───── Provided material
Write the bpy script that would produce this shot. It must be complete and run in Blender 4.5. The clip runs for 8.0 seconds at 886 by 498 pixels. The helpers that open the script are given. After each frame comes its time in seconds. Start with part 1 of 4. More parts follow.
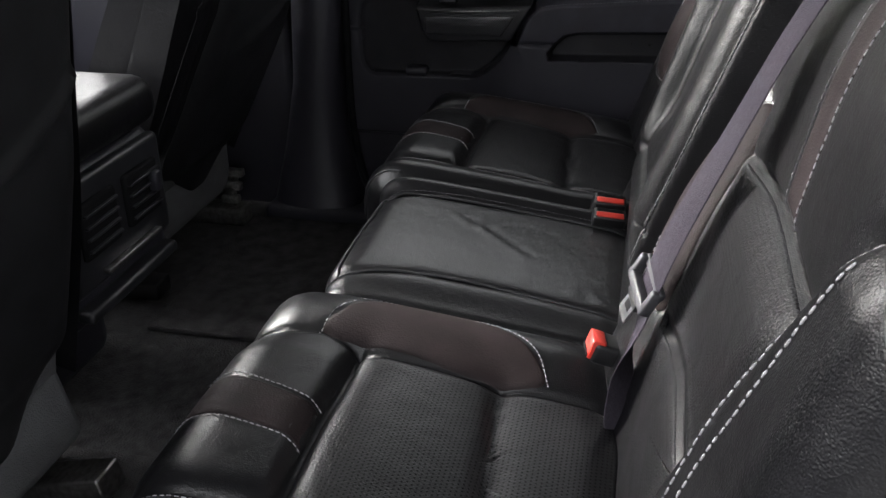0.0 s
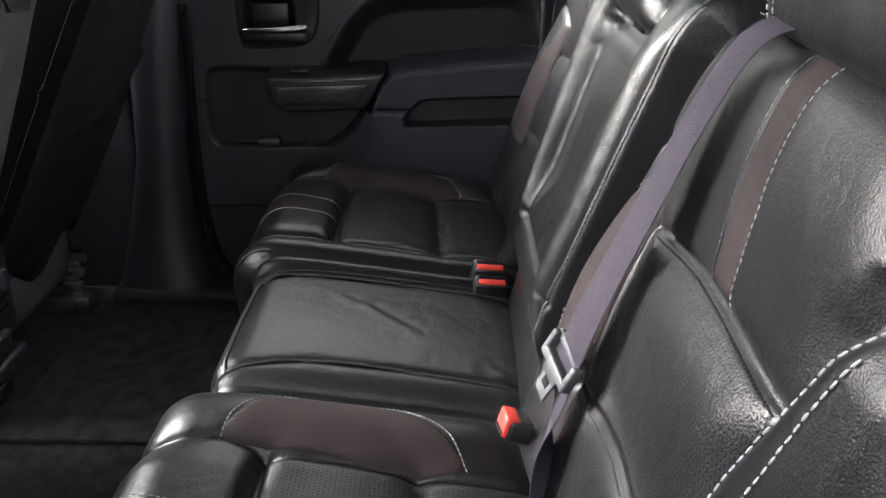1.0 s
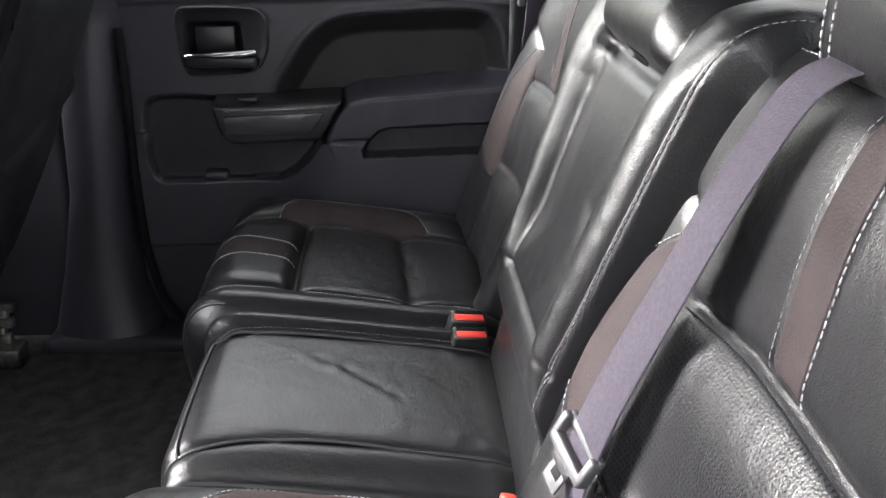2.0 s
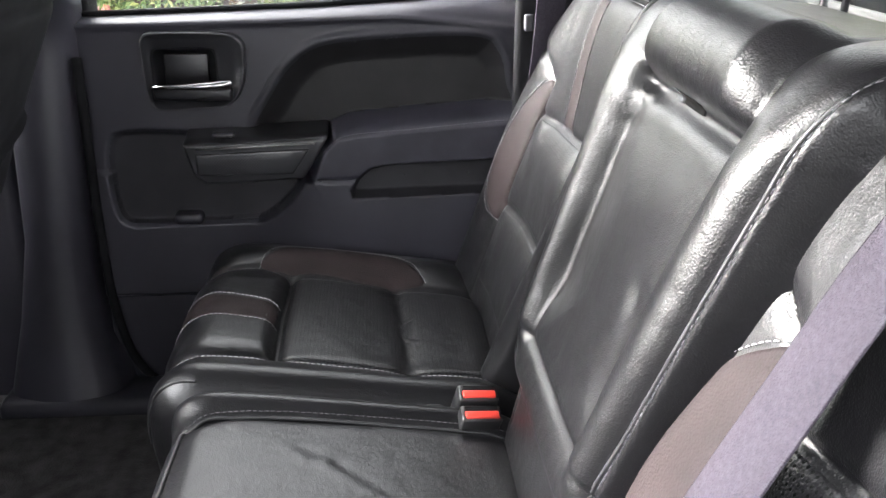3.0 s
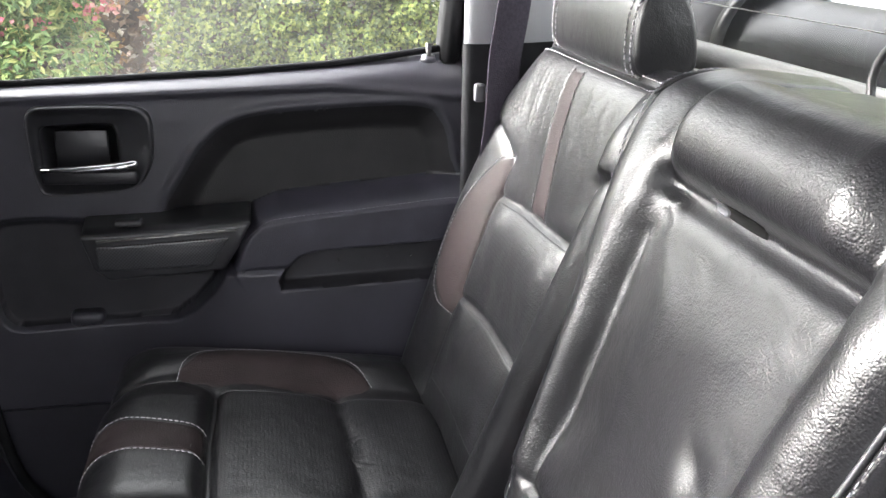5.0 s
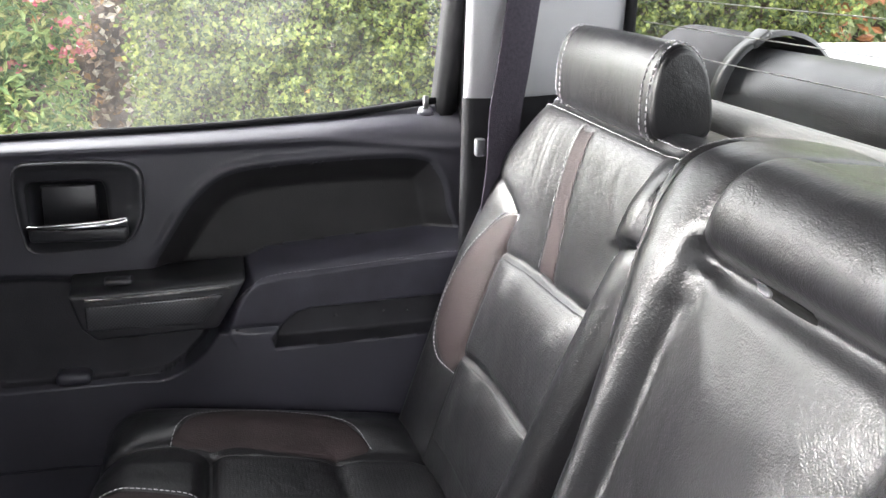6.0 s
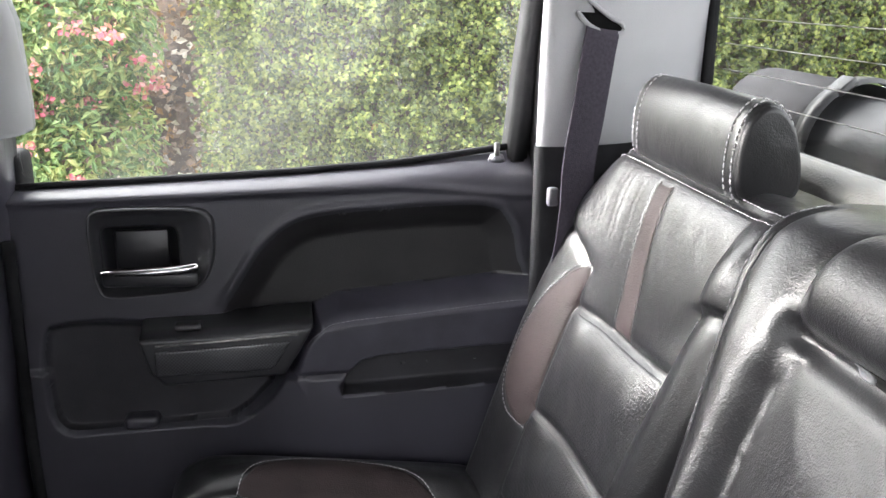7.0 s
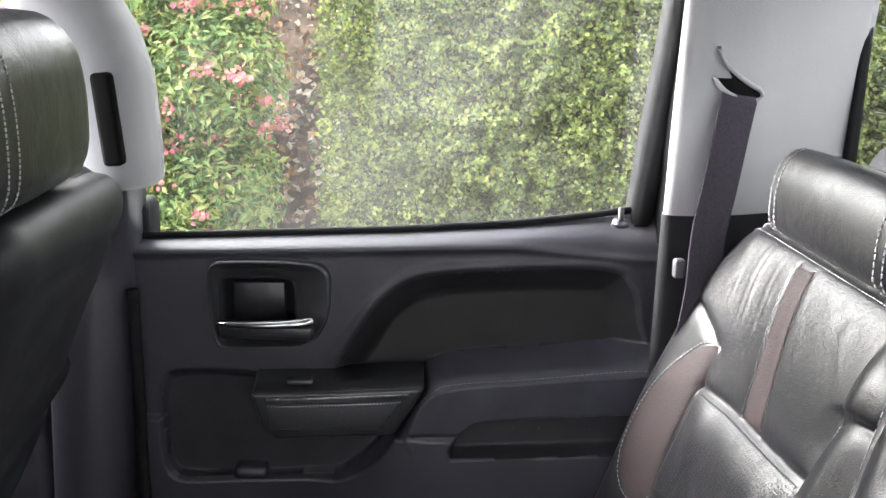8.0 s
──────────
- _The task_
Repeat verbatim all the material, but not the pictures.

- _Solved exercise_
Write the bpy script that would produce this shot. It must be complete and run in Blender 4.5. The clip runs for 8.0 seconds at 886 by 498 pixels. The helpers that open the script are given. After each frame comes its time in seconds. Start with part 1 of 4. More parts follow.
0.0 s
1.0 s
2.0 s
3.0 s
5.0 s
6.0 s
7.0 s
8.0 s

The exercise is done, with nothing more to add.